(Rows from a dataset of clips and code)
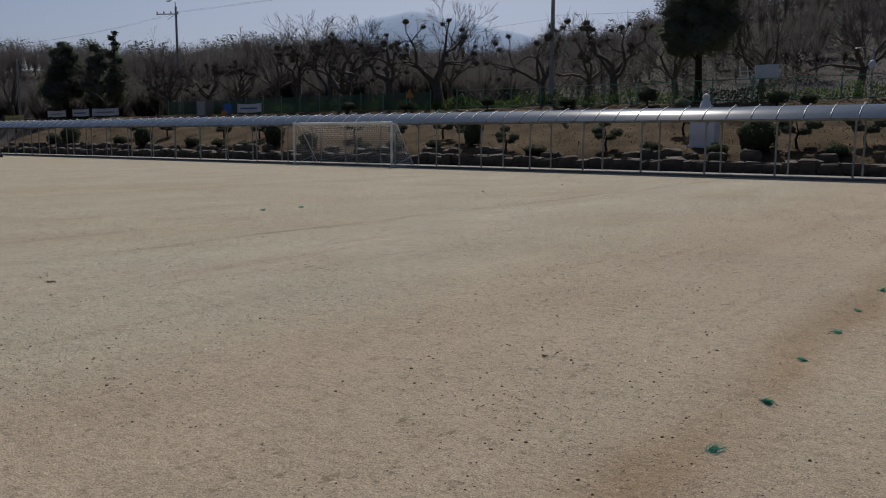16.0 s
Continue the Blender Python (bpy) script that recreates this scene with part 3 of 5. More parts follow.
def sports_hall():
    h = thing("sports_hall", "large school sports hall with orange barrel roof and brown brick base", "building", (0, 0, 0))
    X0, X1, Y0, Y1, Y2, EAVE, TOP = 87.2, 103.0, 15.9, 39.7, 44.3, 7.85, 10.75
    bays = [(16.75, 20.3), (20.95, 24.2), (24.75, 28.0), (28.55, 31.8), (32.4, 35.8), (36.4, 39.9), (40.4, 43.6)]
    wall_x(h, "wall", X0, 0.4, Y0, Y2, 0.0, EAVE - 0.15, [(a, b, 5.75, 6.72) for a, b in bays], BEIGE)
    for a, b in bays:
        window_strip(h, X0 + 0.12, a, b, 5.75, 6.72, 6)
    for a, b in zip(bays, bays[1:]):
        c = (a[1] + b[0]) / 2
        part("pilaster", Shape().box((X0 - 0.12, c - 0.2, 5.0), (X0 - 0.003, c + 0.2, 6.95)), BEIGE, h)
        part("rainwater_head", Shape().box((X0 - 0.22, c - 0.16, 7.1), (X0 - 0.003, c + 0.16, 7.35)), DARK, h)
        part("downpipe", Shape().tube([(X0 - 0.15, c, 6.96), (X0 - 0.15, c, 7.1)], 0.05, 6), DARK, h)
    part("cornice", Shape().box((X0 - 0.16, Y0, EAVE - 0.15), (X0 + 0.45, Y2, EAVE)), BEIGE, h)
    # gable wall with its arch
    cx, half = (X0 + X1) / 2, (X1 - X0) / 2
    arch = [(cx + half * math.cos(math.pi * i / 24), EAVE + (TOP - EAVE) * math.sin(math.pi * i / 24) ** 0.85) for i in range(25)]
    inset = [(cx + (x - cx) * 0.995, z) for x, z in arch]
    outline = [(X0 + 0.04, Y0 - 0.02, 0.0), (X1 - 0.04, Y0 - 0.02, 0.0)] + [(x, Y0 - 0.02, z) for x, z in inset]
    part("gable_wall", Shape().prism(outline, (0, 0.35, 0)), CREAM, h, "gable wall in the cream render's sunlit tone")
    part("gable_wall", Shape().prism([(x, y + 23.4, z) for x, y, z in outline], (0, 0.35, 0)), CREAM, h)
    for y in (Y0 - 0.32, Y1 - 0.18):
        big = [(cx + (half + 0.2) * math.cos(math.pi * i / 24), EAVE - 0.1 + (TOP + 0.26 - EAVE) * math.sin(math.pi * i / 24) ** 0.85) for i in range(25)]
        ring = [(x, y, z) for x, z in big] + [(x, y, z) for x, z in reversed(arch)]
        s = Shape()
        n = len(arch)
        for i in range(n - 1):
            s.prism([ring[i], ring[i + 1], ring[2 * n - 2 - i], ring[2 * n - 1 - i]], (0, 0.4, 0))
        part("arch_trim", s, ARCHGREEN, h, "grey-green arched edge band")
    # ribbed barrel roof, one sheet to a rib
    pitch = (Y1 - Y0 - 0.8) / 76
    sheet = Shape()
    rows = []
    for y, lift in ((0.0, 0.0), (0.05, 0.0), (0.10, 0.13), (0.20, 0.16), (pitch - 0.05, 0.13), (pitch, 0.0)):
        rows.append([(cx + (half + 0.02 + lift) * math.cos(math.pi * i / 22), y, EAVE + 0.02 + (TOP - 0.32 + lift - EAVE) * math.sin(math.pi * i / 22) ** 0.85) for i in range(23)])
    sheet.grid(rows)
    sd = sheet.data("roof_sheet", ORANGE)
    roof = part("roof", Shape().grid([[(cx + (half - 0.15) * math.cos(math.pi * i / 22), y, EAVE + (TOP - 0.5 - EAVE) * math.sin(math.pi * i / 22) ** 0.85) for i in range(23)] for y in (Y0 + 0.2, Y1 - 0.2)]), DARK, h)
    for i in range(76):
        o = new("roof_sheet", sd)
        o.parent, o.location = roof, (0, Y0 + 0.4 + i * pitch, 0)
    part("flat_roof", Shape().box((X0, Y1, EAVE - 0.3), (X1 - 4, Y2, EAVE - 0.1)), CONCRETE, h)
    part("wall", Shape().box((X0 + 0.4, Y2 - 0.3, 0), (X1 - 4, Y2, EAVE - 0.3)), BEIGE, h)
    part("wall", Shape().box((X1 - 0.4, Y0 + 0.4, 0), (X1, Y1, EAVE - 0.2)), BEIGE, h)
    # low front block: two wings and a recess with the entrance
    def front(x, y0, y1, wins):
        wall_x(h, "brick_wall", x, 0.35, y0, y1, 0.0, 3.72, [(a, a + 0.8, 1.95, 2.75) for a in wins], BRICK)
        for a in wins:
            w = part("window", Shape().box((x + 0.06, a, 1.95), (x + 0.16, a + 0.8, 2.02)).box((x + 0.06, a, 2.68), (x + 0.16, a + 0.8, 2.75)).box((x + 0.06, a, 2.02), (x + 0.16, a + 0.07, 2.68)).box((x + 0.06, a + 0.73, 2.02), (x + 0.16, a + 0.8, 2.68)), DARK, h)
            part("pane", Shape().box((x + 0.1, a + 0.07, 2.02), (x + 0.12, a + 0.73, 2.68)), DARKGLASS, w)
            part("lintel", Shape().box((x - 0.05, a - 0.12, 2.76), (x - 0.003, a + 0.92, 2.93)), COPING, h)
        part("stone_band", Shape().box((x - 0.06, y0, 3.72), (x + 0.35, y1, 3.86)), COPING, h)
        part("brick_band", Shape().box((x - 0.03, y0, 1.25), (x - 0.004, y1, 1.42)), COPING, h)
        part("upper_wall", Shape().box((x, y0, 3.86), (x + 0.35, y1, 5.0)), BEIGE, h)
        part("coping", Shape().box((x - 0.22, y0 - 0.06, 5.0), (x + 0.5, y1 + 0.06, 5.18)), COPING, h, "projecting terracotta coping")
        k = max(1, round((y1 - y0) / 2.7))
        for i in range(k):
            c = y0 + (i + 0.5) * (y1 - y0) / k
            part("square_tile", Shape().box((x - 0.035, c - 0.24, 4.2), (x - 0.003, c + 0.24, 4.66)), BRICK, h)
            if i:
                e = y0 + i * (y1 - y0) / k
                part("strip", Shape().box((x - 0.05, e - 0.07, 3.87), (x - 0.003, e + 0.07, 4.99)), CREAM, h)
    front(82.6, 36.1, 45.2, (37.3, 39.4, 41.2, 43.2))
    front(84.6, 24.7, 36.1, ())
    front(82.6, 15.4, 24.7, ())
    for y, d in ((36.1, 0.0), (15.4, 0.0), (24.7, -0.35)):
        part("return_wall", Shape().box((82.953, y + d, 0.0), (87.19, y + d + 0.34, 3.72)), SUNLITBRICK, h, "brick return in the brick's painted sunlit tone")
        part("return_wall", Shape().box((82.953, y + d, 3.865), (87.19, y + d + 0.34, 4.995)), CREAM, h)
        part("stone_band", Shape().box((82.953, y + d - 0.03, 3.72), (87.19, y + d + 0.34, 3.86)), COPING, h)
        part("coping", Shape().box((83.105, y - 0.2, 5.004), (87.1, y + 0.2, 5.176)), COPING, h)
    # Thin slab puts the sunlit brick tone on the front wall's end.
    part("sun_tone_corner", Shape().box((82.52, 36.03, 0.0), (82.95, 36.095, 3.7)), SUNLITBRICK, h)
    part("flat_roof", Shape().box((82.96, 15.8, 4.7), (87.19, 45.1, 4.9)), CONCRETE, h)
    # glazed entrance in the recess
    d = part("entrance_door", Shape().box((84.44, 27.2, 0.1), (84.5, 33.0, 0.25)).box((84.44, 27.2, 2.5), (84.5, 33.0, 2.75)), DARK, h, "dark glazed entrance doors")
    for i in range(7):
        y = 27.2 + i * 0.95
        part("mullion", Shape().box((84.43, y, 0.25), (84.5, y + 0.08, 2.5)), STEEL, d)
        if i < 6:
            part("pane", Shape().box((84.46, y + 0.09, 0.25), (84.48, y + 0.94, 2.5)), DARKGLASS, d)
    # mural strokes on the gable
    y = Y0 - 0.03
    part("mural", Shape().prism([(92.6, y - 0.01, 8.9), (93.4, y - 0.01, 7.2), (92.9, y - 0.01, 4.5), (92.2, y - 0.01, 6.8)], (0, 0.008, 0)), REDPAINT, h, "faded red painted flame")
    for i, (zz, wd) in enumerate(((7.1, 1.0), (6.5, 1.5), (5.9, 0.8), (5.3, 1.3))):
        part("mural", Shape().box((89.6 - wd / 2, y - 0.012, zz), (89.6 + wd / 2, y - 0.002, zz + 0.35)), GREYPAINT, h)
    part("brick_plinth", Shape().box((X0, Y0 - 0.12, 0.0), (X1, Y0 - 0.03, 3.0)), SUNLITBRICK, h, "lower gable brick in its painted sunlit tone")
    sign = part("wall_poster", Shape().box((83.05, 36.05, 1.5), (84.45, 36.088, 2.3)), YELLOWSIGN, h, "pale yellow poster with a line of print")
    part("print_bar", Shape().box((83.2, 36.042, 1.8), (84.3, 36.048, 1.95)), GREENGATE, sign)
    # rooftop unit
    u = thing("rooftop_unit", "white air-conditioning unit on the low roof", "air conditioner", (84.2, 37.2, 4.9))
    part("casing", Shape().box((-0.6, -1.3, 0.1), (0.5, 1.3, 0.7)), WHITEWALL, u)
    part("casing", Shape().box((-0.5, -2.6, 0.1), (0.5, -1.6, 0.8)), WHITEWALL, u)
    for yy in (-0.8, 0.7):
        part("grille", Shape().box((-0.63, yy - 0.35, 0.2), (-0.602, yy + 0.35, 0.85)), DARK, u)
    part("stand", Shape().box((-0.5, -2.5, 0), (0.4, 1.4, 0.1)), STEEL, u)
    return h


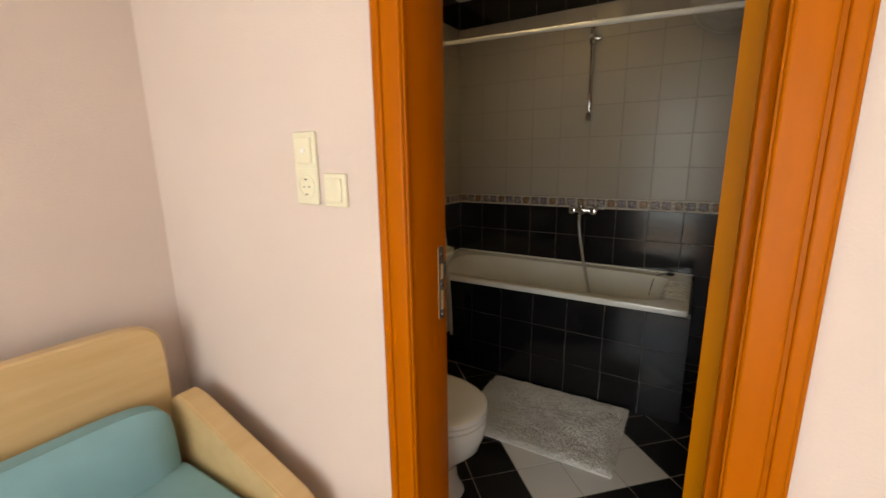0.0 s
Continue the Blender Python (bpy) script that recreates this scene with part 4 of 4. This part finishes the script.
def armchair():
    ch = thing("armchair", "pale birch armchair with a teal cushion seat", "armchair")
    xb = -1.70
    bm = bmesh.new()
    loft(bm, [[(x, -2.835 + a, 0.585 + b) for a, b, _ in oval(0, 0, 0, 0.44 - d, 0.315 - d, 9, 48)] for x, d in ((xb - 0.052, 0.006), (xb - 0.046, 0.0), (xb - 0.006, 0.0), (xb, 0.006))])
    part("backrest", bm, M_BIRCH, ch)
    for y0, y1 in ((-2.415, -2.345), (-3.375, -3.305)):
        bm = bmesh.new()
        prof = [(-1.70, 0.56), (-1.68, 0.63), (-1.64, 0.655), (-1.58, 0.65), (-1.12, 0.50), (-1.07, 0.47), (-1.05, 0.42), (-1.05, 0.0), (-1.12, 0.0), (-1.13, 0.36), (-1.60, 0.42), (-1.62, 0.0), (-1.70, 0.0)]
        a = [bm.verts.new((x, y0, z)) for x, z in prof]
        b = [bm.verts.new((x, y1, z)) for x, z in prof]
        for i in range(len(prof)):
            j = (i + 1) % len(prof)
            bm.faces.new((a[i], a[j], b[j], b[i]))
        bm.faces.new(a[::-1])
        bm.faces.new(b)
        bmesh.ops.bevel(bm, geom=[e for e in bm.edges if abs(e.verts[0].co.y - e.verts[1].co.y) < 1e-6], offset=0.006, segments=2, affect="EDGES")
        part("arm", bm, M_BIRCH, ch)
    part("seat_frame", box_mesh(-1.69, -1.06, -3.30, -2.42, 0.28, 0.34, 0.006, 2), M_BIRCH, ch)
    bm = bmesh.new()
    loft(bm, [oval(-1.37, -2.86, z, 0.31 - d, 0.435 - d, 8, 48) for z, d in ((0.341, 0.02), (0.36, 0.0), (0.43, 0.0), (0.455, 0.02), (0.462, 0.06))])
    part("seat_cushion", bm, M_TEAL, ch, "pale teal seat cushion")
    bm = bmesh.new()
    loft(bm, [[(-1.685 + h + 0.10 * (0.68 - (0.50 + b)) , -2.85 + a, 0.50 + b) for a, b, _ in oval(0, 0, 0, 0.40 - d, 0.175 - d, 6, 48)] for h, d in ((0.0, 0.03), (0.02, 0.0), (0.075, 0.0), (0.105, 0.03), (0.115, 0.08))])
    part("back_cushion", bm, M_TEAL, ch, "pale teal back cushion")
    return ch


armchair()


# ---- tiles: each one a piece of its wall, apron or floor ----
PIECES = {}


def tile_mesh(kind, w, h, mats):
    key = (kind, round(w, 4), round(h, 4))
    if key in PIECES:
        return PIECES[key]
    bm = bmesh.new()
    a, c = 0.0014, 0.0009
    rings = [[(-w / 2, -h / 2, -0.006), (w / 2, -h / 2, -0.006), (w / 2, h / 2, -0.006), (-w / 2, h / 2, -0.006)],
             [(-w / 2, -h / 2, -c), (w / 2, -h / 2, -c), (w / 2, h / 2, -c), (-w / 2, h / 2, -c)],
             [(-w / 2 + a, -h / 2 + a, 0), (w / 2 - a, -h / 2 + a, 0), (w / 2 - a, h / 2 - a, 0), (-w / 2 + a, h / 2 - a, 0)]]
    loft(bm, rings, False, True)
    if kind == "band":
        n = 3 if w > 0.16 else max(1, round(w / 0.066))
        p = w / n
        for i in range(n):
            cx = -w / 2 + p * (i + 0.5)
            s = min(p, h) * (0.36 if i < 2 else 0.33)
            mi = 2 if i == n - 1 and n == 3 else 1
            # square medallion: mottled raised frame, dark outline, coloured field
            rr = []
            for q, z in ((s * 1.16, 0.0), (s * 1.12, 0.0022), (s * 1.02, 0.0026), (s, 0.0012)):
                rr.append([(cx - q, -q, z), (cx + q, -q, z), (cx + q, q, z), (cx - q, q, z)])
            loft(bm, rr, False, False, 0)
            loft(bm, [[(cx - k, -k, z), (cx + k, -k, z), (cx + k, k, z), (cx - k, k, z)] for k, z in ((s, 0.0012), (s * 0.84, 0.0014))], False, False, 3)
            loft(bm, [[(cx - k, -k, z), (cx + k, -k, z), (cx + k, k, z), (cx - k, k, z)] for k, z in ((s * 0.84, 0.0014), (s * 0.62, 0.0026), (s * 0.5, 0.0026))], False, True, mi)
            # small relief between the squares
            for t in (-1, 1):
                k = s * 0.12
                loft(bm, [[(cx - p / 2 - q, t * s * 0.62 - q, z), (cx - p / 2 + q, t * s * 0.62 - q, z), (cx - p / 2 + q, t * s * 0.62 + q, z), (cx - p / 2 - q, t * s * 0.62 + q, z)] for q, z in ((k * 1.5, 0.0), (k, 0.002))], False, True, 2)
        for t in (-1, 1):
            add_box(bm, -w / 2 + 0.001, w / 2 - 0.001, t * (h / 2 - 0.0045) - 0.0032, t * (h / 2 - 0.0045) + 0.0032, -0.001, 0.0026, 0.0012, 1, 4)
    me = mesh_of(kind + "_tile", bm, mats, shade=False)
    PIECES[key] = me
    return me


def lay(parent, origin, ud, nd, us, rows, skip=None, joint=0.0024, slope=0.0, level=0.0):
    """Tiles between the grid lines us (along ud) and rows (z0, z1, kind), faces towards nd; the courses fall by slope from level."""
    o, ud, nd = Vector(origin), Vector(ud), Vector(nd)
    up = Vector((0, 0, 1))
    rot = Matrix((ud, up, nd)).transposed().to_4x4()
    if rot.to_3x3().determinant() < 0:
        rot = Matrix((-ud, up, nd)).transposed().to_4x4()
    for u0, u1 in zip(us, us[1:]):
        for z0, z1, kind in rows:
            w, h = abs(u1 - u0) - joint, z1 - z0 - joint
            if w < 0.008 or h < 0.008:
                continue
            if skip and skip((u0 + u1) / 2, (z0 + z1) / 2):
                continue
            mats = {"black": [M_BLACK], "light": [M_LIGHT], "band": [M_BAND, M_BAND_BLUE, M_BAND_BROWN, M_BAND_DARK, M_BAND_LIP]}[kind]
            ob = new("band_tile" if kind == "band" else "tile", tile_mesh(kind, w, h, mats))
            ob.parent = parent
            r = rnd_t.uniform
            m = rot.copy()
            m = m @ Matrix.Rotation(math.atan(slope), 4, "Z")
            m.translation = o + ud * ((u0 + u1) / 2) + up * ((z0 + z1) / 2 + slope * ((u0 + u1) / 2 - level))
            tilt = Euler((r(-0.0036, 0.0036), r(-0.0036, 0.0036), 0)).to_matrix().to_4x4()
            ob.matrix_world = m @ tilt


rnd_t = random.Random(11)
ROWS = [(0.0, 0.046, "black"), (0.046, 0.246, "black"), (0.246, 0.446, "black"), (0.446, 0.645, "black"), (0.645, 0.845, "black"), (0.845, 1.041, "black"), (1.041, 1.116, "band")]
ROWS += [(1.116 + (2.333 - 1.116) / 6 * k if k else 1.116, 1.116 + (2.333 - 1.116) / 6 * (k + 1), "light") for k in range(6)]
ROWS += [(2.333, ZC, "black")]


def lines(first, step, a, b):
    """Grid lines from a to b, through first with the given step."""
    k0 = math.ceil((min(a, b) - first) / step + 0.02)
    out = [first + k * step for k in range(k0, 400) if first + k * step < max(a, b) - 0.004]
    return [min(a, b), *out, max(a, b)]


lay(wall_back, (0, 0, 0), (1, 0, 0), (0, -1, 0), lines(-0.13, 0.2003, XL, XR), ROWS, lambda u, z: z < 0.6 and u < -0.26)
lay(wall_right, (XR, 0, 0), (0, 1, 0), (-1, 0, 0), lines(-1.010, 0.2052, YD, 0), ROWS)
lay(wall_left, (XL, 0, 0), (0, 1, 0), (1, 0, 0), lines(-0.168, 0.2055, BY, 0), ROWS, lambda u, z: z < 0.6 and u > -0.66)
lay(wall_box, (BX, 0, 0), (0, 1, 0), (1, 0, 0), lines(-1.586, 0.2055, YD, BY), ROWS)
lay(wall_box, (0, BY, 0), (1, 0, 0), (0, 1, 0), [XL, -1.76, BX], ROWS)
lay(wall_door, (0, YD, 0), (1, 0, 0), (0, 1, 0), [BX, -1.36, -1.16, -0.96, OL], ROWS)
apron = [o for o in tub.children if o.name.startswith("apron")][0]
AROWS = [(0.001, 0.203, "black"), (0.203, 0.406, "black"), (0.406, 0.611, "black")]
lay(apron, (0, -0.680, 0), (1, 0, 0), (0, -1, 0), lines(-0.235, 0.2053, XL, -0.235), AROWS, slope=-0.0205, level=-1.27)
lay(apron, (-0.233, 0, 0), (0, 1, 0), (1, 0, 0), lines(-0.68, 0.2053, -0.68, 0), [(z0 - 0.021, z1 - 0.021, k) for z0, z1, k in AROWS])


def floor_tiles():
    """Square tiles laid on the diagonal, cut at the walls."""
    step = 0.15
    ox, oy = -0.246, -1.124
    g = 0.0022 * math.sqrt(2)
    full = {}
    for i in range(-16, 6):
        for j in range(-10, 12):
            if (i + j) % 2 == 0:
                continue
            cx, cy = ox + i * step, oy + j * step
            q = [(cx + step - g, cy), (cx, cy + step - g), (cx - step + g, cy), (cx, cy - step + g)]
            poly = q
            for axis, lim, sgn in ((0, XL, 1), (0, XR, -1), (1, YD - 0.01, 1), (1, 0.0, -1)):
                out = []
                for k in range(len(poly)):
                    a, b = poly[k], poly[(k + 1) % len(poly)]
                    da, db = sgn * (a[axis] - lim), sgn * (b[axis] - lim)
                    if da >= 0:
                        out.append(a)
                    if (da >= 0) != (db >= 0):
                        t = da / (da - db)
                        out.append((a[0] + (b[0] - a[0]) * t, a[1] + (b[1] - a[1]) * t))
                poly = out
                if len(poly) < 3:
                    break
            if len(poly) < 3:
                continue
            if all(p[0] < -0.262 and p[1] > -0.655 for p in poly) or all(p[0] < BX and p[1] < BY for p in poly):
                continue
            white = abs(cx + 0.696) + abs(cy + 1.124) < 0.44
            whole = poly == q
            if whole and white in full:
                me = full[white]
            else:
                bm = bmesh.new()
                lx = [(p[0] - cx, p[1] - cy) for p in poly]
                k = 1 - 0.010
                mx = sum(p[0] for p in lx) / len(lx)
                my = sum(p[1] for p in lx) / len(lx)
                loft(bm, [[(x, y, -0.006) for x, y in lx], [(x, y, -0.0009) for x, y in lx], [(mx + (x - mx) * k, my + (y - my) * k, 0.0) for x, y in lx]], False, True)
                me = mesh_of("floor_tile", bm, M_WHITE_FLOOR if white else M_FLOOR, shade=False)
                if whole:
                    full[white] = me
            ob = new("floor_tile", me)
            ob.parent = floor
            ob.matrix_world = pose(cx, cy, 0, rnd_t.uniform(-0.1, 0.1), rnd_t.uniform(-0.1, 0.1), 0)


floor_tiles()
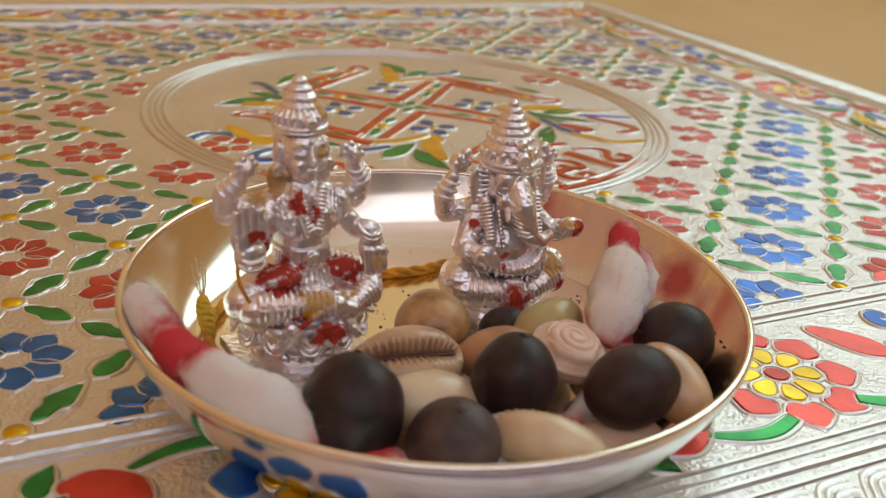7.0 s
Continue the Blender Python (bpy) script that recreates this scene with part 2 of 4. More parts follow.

REQUIREMENTS:
Check each line of the records for the word "recreates", and show the lines that contain it.

ANSWER FOR THE TASK:
Continue the Blender Python (bpy) script that recreates this scene with part 3 of 5. More parts follow.
Continue the Blender Python (bpy) script that recreates this scene with part 4 of 4. This part finishes the script.
Continue the Blender Python (bpy) script that recreates this scene with part 2 of 4. More parts follow.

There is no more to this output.